**DIRECTIONS:** Scan the data below for the string "import". Copy every line where it appears.

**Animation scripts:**
^^^^

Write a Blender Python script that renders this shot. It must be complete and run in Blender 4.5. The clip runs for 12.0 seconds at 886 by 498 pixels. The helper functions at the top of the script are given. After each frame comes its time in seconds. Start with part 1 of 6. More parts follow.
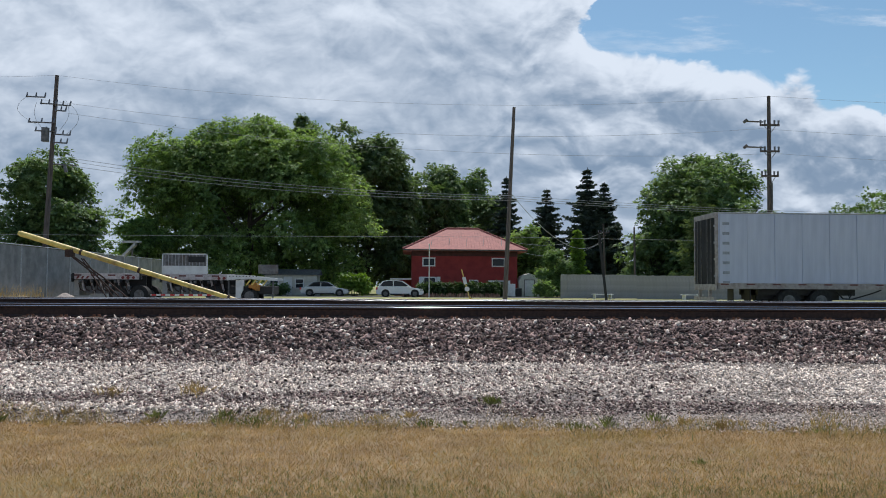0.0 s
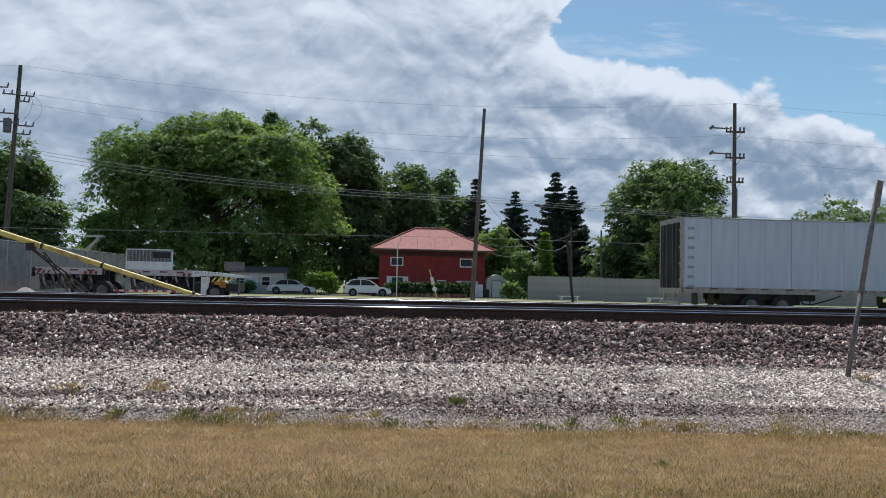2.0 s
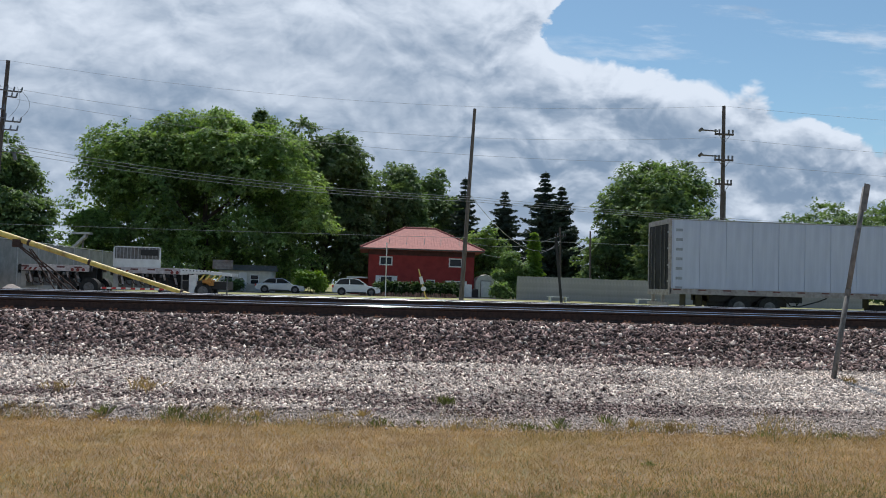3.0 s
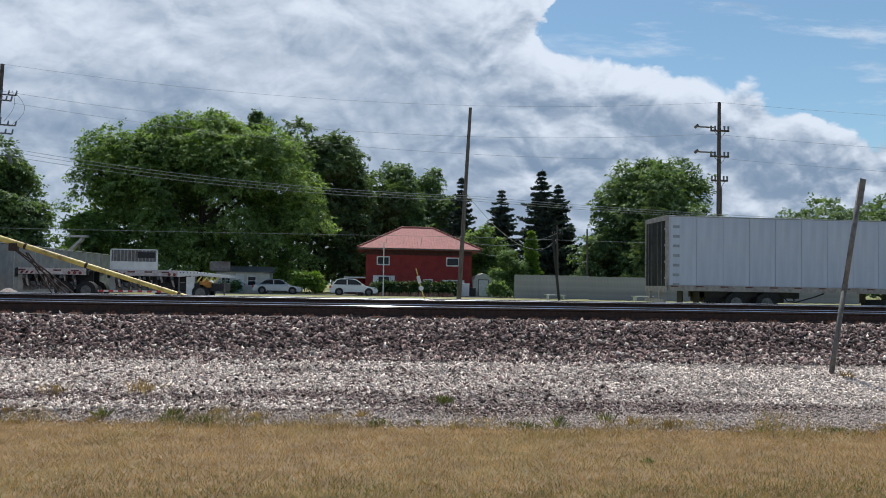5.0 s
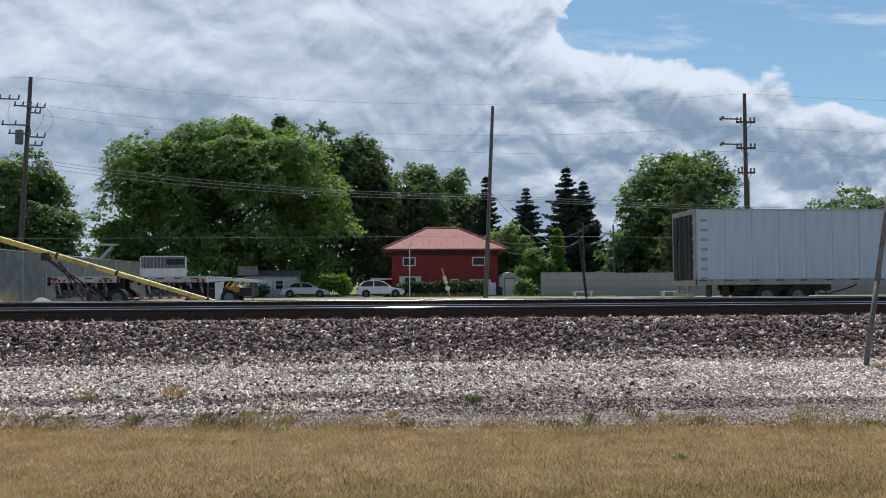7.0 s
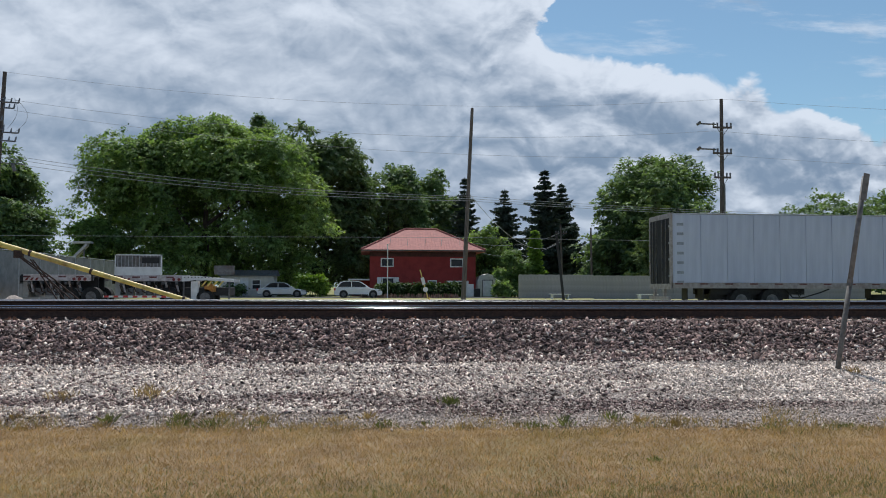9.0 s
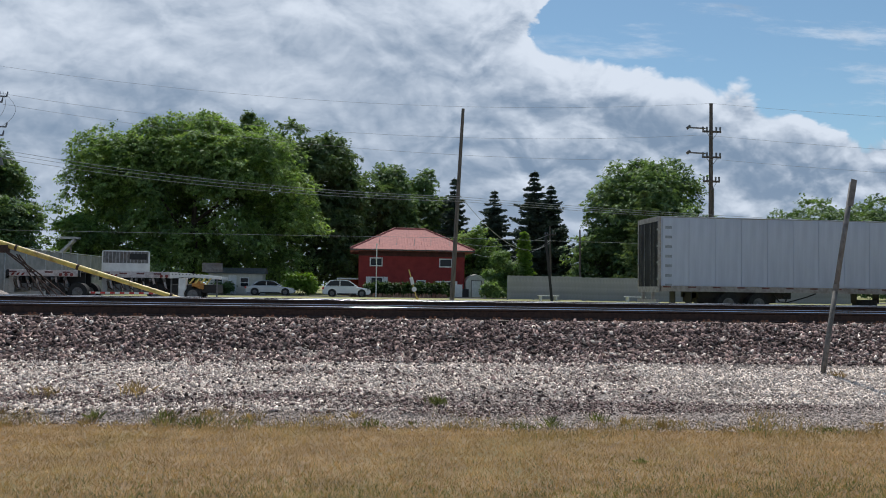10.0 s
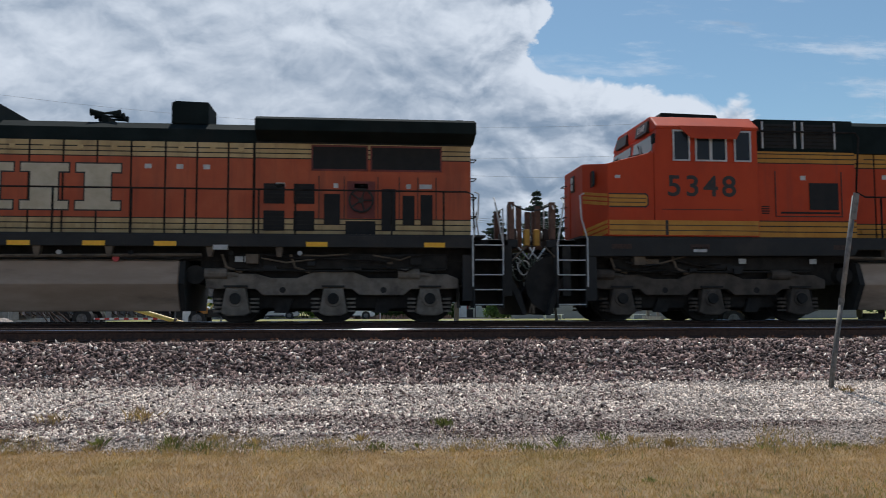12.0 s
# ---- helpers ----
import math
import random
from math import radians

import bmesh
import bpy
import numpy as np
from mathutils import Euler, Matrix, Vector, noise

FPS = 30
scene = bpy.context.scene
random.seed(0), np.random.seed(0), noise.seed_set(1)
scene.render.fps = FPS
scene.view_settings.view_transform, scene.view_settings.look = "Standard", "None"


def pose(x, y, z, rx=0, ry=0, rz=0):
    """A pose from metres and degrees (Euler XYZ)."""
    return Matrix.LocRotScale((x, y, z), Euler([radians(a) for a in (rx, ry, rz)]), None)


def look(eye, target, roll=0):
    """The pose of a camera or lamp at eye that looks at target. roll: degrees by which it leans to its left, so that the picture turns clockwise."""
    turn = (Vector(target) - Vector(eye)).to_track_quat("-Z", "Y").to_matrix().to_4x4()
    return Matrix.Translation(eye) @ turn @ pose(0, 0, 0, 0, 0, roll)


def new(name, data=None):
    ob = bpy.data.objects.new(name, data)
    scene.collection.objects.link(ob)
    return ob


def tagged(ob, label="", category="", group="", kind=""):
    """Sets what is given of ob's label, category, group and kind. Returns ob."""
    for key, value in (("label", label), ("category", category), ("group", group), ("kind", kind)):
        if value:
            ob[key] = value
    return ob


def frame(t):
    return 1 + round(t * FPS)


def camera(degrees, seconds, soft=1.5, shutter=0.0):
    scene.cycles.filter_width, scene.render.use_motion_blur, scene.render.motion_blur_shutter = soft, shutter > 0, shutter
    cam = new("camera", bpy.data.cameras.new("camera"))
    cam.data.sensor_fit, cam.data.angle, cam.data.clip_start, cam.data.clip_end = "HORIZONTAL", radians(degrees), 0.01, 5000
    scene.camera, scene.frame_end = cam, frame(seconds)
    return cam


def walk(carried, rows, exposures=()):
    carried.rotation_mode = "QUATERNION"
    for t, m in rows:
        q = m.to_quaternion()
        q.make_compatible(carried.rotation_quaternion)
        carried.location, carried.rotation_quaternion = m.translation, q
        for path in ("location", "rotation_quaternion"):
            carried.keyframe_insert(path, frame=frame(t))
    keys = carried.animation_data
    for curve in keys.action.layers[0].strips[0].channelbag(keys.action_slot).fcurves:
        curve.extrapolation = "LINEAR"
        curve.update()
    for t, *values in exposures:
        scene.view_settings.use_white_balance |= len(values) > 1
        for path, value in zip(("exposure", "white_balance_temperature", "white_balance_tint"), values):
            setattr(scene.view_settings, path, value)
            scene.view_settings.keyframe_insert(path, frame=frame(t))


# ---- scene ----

^^^^

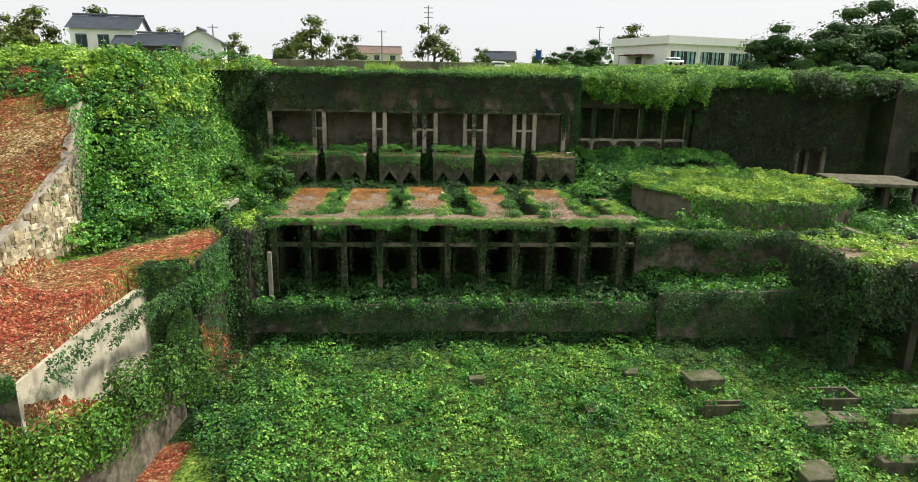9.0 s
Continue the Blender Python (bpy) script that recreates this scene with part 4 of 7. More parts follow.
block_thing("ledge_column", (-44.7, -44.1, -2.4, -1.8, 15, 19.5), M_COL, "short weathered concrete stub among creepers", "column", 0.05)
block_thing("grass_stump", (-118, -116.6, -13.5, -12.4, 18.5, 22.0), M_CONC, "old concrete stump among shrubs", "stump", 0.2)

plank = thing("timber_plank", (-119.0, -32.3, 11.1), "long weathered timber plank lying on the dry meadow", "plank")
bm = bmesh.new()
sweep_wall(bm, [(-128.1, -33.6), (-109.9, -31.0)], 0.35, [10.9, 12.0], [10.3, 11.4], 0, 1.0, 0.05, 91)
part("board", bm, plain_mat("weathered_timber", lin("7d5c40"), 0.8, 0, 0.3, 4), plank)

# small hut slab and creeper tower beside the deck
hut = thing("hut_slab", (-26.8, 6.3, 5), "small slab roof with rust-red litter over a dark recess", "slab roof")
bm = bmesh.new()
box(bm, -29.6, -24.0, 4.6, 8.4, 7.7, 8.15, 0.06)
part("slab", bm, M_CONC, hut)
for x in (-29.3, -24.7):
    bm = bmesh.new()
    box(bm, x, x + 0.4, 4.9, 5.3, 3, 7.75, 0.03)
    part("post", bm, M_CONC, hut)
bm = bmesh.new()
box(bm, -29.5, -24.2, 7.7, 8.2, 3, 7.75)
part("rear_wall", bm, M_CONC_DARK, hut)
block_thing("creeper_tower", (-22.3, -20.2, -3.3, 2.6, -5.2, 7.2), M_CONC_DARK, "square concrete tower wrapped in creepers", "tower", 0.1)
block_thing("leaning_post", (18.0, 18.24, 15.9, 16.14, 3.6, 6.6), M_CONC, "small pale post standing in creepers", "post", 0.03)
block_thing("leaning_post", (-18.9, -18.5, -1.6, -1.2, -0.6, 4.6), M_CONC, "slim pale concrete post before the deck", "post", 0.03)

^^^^

**CORRECT RESULT:**
import math
import random
from math import radians
import bmesh
import bpy
import numpy as np
from mathutils import Euler, Matrix, Vector, noise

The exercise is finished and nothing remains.